## Request:
Omit all images, then return the remaining material exactly as it stands.

begin

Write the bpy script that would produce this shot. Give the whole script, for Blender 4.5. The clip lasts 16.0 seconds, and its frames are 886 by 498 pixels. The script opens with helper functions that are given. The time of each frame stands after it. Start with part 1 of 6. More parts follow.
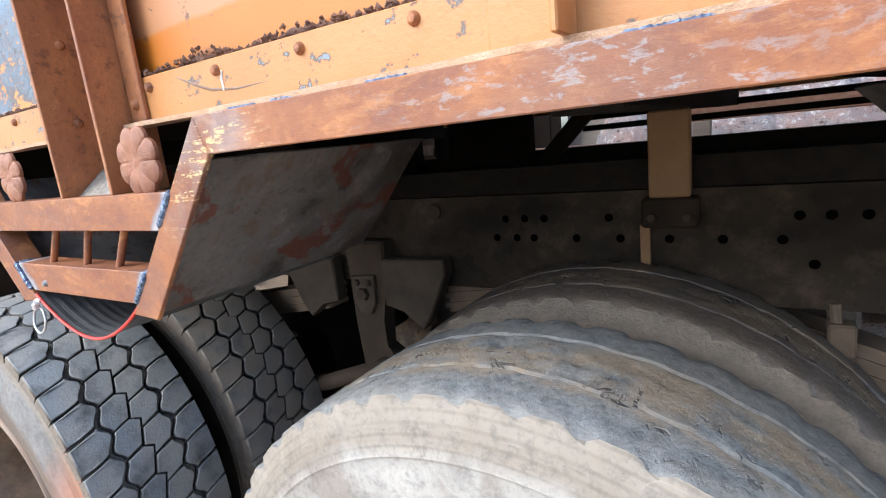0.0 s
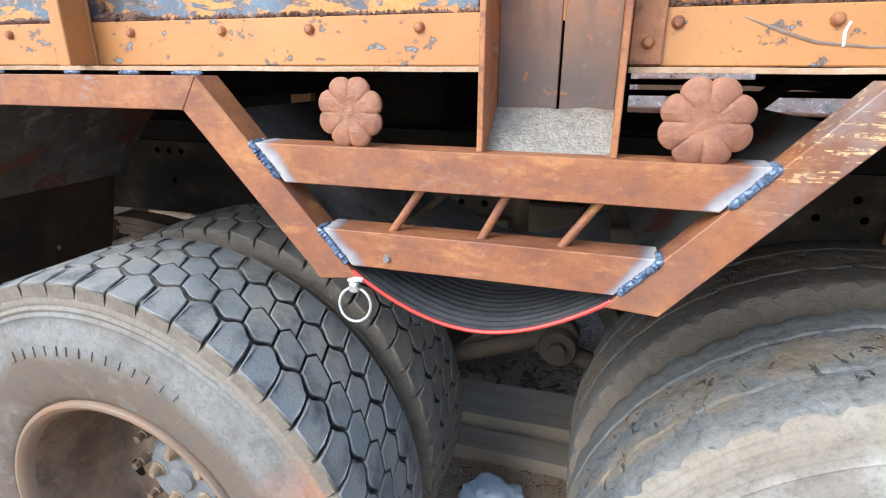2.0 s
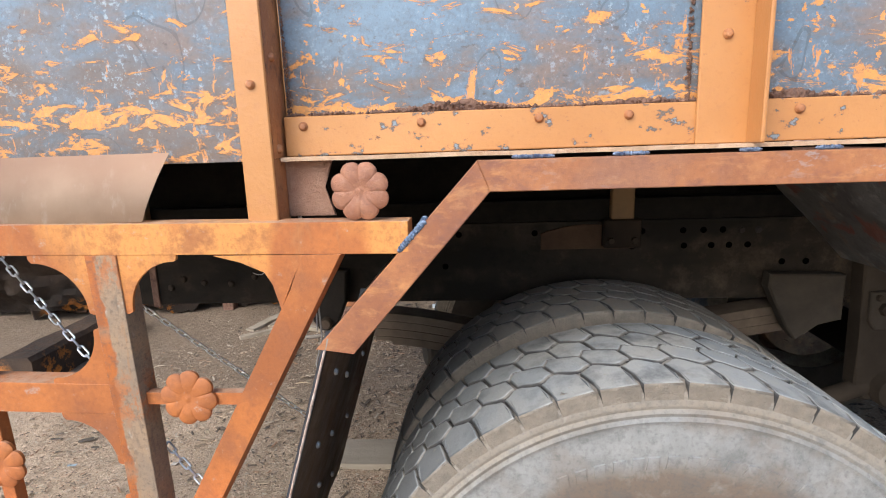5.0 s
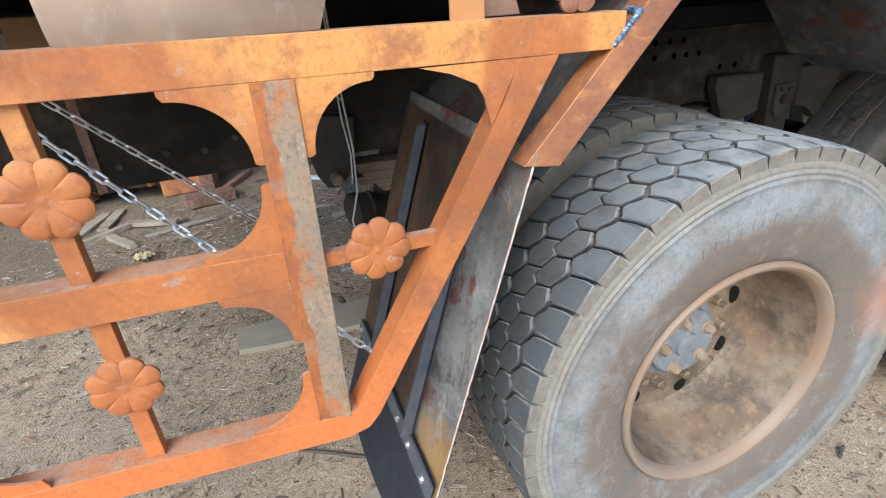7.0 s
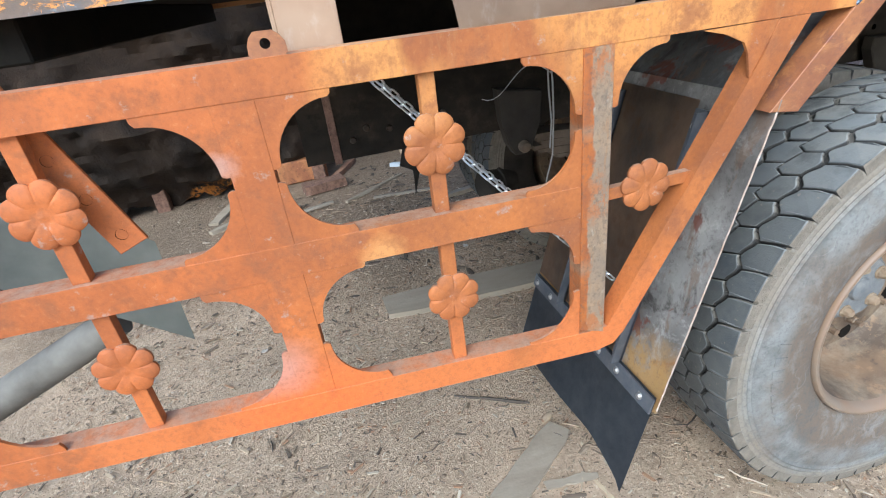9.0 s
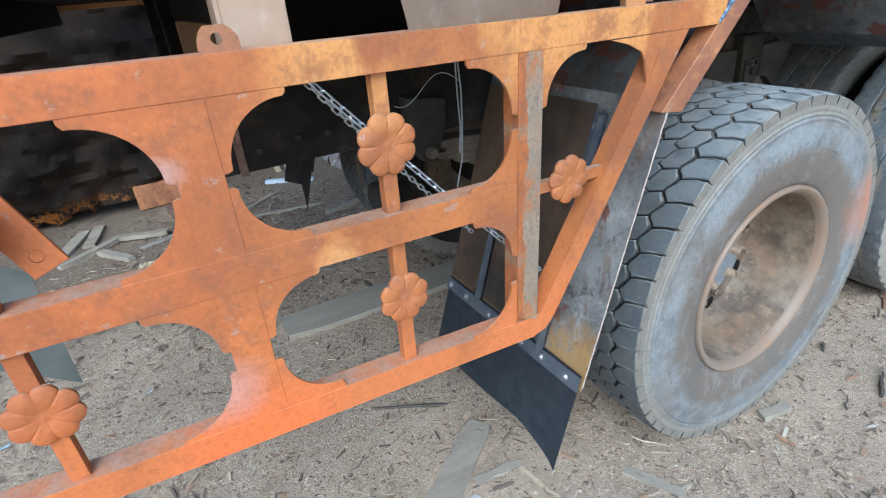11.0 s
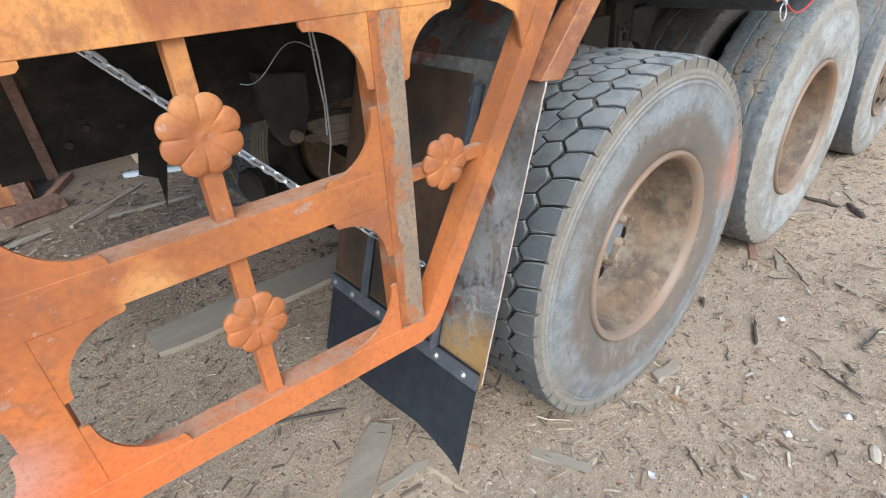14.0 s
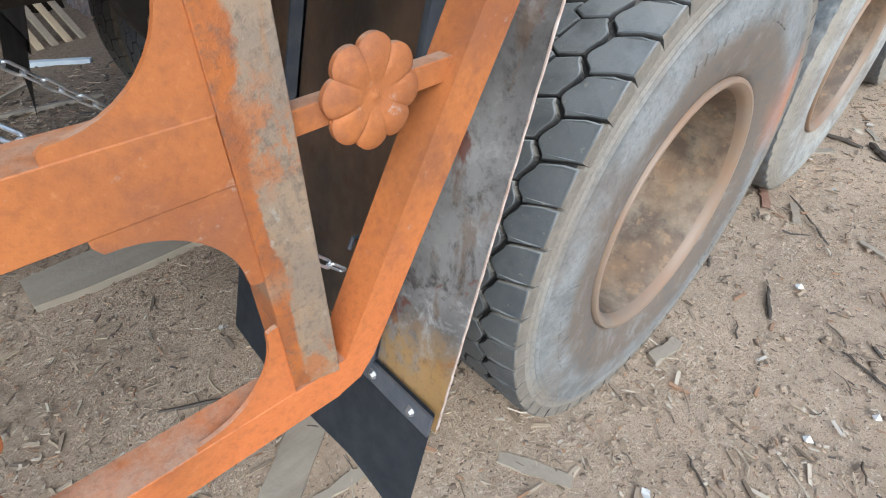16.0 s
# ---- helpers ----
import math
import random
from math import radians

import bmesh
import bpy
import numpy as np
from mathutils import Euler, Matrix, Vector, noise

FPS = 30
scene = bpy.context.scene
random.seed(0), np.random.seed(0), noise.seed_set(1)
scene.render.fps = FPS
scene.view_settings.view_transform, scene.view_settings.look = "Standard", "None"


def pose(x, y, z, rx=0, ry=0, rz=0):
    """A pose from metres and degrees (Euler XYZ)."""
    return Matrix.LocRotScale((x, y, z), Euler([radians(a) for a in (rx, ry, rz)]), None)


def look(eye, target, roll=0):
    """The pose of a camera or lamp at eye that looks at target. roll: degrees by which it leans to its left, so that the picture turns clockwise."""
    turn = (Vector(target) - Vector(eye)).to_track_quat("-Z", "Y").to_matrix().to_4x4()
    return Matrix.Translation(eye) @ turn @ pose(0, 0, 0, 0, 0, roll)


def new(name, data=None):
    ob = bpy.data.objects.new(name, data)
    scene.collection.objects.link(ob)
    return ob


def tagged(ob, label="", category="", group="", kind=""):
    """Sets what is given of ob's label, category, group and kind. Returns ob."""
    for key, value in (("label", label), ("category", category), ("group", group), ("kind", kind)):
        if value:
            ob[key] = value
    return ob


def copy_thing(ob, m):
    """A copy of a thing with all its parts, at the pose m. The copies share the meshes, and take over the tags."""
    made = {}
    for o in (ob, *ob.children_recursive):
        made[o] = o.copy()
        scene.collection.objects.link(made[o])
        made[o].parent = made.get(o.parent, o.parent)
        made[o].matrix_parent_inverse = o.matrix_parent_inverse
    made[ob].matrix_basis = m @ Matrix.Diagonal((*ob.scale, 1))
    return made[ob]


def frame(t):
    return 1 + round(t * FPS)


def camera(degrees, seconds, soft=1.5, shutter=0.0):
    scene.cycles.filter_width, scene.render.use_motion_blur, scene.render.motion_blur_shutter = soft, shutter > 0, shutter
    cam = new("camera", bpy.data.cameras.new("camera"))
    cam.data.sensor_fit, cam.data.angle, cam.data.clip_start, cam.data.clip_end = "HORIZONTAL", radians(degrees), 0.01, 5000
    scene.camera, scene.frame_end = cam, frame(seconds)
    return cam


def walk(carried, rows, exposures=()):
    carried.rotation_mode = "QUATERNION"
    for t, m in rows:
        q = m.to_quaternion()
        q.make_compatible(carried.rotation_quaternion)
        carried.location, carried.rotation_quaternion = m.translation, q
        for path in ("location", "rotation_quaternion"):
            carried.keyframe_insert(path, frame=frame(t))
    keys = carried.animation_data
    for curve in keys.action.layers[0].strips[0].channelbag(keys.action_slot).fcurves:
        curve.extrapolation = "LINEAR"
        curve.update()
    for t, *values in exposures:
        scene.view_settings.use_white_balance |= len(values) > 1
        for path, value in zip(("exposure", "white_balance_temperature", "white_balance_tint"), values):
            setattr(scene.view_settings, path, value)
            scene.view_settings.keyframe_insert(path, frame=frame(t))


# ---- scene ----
cam = camera(80.6, 16.0, soft=1.1)
PATH = [
    (0, (-0.011, -0.008, 1.321), (-1.064, 1.642, 0.912), -6.2),
    (0.5, (-0.178, -0.059, 1.383), (-1.269, 1.551, 0.914), -6.3),
    (1, (-0.384, -0.148, 1.4), (-1.305, 1.552, 0.889), -3.2),
    (1.5, (-0.551, -0.215, 1.384), (-1.276, 1.56, 0.817), -0.4),
    (2, (-0.796, -0.221, 1.381), (-1.336, 1.595, 0.739), 0.3),
    (2.5, (-0.943, -0.304, 1.388), (-1.246, 1.552, 0.706), -1.0),
    (3, (-1.132, -0.438, 1.418), (-1.432, 1.417, 0.733), -2.4),
    (3.5, (-1.431, -0.435, 1.433), (-1.859, 1.424, 0.835), -3.4),
    (4, (-1.589, -0.368, 1.453), (-2.025, 1.529, 0.992), -3.2),
    (4.5, (-1.723, -0.36, 1.436), (-1.996, 1.582, 1.045), -2.4),
    (5, (-1.904, -0.369, 1.397), (-2.054, 1.587, 1.009), -1.9),
    (5.2, (-1.966, -0.338, 1.402), (-2.105, 1.606, 0.95), -2.0),
    (7.3, (-2.528, -0.273, 1.33), (-1.901, 1.379, 0.393), -4.1),
    (7.5, (-2.533, -0.304, 1.334), (-1.932, 1.343, 0.371), -5.5),
    (8, (-2.57, -0.371, 1.342), (-2.069, 1.302, 0.368), -8.1),
    (8.5, (-2.728, -0.372, 1.358), (-2.307, 1.358, 0.445), -8.2),
    (8.7, (-2.833, -0.354, 1.359), (-2.475, 1.395, 0.457), -7.8),
    (10.8, (-2.984, -0.355, 1.361), (-2.297, 1.3, 0.473), -5.3),
    (11, (-3.011, -0.326, 1.354), (-2.188, 1.26, 0.455), -5.0),
    (11.5, (-3.043, -0.278, 1.354), (-2.055, 1.202, 0.44), -4.5),
    (12, (-3.047, -0.255, 1.35), (-1.963, 1.16, 0.443), -3.5),
    (12.5, (-3.03, -0.252, 1.36), (-1.887, 1.129, 0.473), -2.6),
    (13, (-3.018, -0.257, 1.342), (-1.862, 1.093, 0.425), -3.0),
    (13.5, (-2.99, -0.251, 1.317), (-1.833, 1.056, 0.34), -3.6),
    (14, (-2.89, -0.236, 1.319), (-1.796, 1.102, 0.313), -4.3),
    (14.5, (-2.761, -0.181, 1.317), (-1.797, 1.222, 0.268), -5.3),
    (15, (-2.703, -0.09, 1.276), (-1.729, 1.237, 0.139), -4.8),
    (15.5, (-2.659, 0.014, 1.242), (-1.563, 1.175, 0.037), -2.6),
    (16, (-2.599, 0.052, 1.185), (-1.557, 1.169, -0.106), -0.1),
]
walk(cam, [(t, look(eye, target, roll)) for t, eye, target, roll in PATH],
     exposures=[(0, 1.33, 5900, 8), (1, 1.26, 6000, 9), (2, 1.27, 5800, 5), (3, 1.25, 5800, 6), (4.5, 1.12, 6150, 8), (5, 1.10, 6250, 8),
                (7.5, 1.20, 5600, 1), (8.5, 1.18, 5600, 1), (11, 1.01, 5000, -3), (12.5, 1.08, 5650, 2), (13.5, 1.03, 5650, 2), (15, 1.06, 5600, 0), (16, 0.98, 5650, 2)])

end

## Solution to this exercise:
Write the bpy script that would produce this shot. Give the whole script, for Blender 4.5. The clip lasts 16.0 seconds, and its frames are 886 by 498 pixels. The script opens with helper functions that are given. The time of each frame stands after it. Start with part 1 of 6. More parts follow.
0.0 s
2.0 s
5.0 s
7.0 s
9.0 s
11.0 s
14.0 s
16.0 s
# ---- helpers ----
import math
import random
from math import radians

import bmesh
import bpy
import numpy as np
from mathutils import Euler, Matrix, Vector, noise

FPS = 30
scene = bpy.context.scene
random.seed(0), np.random.seed(0), noise.seed_set(1)
scene.render.fps = FPS
scene.view_settings.view_transform, scene.view_settings.look = "Standard", "None"


def pose(x, y, z, rx=0, ry=0, rz=0):
    """A pose from metres and degrees (Euler XYZ)."""
    return Matrix.LocRotScale((x, y, z), Euler([radians(a) for a in (rx, ry, rz)]), None)


def look(eye, target, roll=0):
    """The pose of a camera or lamp at eye that looks at target. roll: degrees by which it leans to its left, so that the picture turns clockwise."""
    turn = (Vector(target) - Vector(eye)).to_track_quat("-Z", "Y").to_matrix().to_4x4()
    return Matrix.Translation(eye) @ turn @ pose(0, 0, 0, 0, 0, roll)


def new(name, data=None):
    ob = bpy.data.objects.new(name, data)
    scene.collection.objects.link(ob)
    return ob


def tagged(ob, label="", category="", group="", kind=""):
    """Sets what is given of ob's label, category, group and kind. Returns ob."""
    for key, value in (("label", label), ("category", category), ("group", group), ("kind", kind)):
        if value:
            ob[key] = value
    return ob


def copy_thing(ob, m):
    """A copy of a thing with all its parts, at the pose m. The copies share the meshes, and take over the tags."""
    made = {}
    for o in (ob, *ob.children_recursive):
        made[o] = o.copy()
        scene.collection.objects.link(made[o])
        made[o].parent = made.get(o.parent, o.parent)
        made[o].matrix_parent_inverse = o.matrix_parent_inverse
    made[ob].matrix_basis = m @ Matrix.Diagonal((*ob.scale, 1))
    return made[ob]


def frame(t):
    return 1 + round(t * FPS)


def camera(degrees, seconds, soft=1.5, shutter=0.0):
    scene.cycles.filter_width, scene.render.use_motion_blur, scene.render.motion_blur_shutter = soft, shutter > 0, shutter
    cam = new("camera", bpy.data.cameras.new("camera"))
    cam.data.sensor_fit, cam.data.angle, cam.data.clip_start, cam.data.clip_end = "HORIZONTAL", radians(degrees), 0.01, 5000
    scene.camera, scene.frame_end = cam, frame(seconds)
    return cam


def walk(carried, rows, exposures=()):
    carried.rotation_mode = "QUATERNION"
    for t, m in rows:
        q = m.to_quaternion()
        q.make_compatible(carried.rotation_quaternion)
        carried.location, carried.rotation_quaternion = m.translation, q
        for path in ("location", "rotation_quaternion"):
            carried.keyframe_insert(path, frame=frame(t))
    keys = carried.animation_data
    for curve in keys.action.layers[0].strips[0].channelbag(keys.action_slot).fcurves:
        curve.extrapolation = "LINEAR"
        curve.update()
    for t, *values in exposures:
        scene.view_settings.use_white_balance |= len(values) > 1
        for path, value in zip(("exposure", "white_balance_temperature", "white_balance_tint"), values):
            setattr(scene.view_settings, path, value)
            scene.view_settings.keyframe_insert(path, frame=frame(t))


# ---- scene ----
cam = camera(80.6, 16.0, soft=1.1)
PATH = [
    (0, (-0.011, -0.008, 1.321), (-1.064, 1.642, 0.912), -6.2),
    (0.5, (-0.178, -0.059, 1.383), (-1.269, 1.551, 0.914), -6.3),
    (1, (-0.384, -0.148, 1.4), (-1.305, 1.552, 0.889), -3.2),
    (1.5, (-0.551, -0.215, 1.384), (-1.276, 1.56, 0.817), -0.4),
    (2, (-0.796, -0.221, 1.381), (-1.336, 1.595, 0.739), 0.3),
    (2.5, (-0.943, -0.304, 1.388), (-1.246, 1.552, 0.706), -1.0),
    (3, (-1.132, -0.438, 1.418), (-1.432, 1.417, 0.733), -2.4),
    (3.5, (-1.431, -0.435, 1.433), (-1.859, 1.424, 0.835), -3.4),
    (4, (-1.589, -0.368, 1.453), (-2.025, 1.529, 0.992), -3.2),
    (4.5, (-1.723, -0.36, 1.436), (-1.996, 1.582, 1.045), -2.4),
    (5, (-1.904, -0.369, 1.397), (-2.054, 1.587, 1.009), -1.9),
    (5.2, (-1.966, -0.338, 1.402), (-2.105, 1.606, 0.95), -2.0),
    (7.3, (-2.528, -0.273, 1.33), (-1.901, 1.379, 0.393), -4.1),
    (7.5, (-2.533, -0.304, 1.334), (-1.932, 1.343, 0.371), -5.5),
    (8, (-2.57, -0.371, 1.342), (-2.069, 1.302, 0.368), -8.1),
    (8.5, (-2.728, -0.372, 1.358), (-2.307, 1.358, 0.445), -8.2),
    (8.7, (-2.833, -0.354, 1.359), (-2.475, 1.395, 0.457), -7.8),
    (10.8, (-2.984, -0.355, 1.361), (-2.297, 1.3, 0.473), -5.3),
    (11, (-3.011, -0.326, 1.354), (-2.188, 1.26, 0.455), -5.0),
    (11.5, (-3.043, -0.278, 1.354), (-2.055, 1.202, 0.44), -4.5),
    (12, (-3.047, -0.255, 1.35), (-1.963, 1.16, 0.443), -3.5),
    (12.5, (-3.03, -0.252, 1.36), (-1.887, 1.129, 0.473), -2.6),
    (13, (-3.018, -0.257, 1.342), (-1.862, 1.093, 0.425), -3.0),
    (13.5, (-2.99, -0.251, 1.317), (-1.833, 1.056, 0.34), -3.6),
    (14, (-2.89, -0.236, 1.319), (-1.796, 1.102, 0.313), -4.3),
    (14.5, (-2.761, -0.181, 1.317), (-1.797, 1.222, 0.268), -5.3),
    (15, (-2.703, -0.09, 1.276), (-1.729, 1.237, 0.139), -4.8),
    (15.5, (-2.659, 0.014, 1.242), (-1.563, 1.175, 0.037), -2.6),
    (16, (-2.599, 0.052, 1.185), (-1.557, 1.169, -0.106), -0.1),
]
walk(cam, [(t, look(eye, target, roll)) for t, eye, target, roll in PATH],
     exposures=[(0, 1.33, 5900, 8), (1, 1.26, 6000, 9), (2, 1.27, 5800, 5), (3, 1.25, 5800, 6), (4.5, 1.12, 6150, 8), (5, 1.10, 6250, 8),
                (7.5, 1.20, 5600, 1), (8.5, 1.18, 5600, 1), (11, 1.01, 5000, -3), (12.5, 1.08, 5650, 2), (13.5, 1.03, 5650, 2), (15, 1.06, 5600, 0), (16, 0.98, 5650, 2)])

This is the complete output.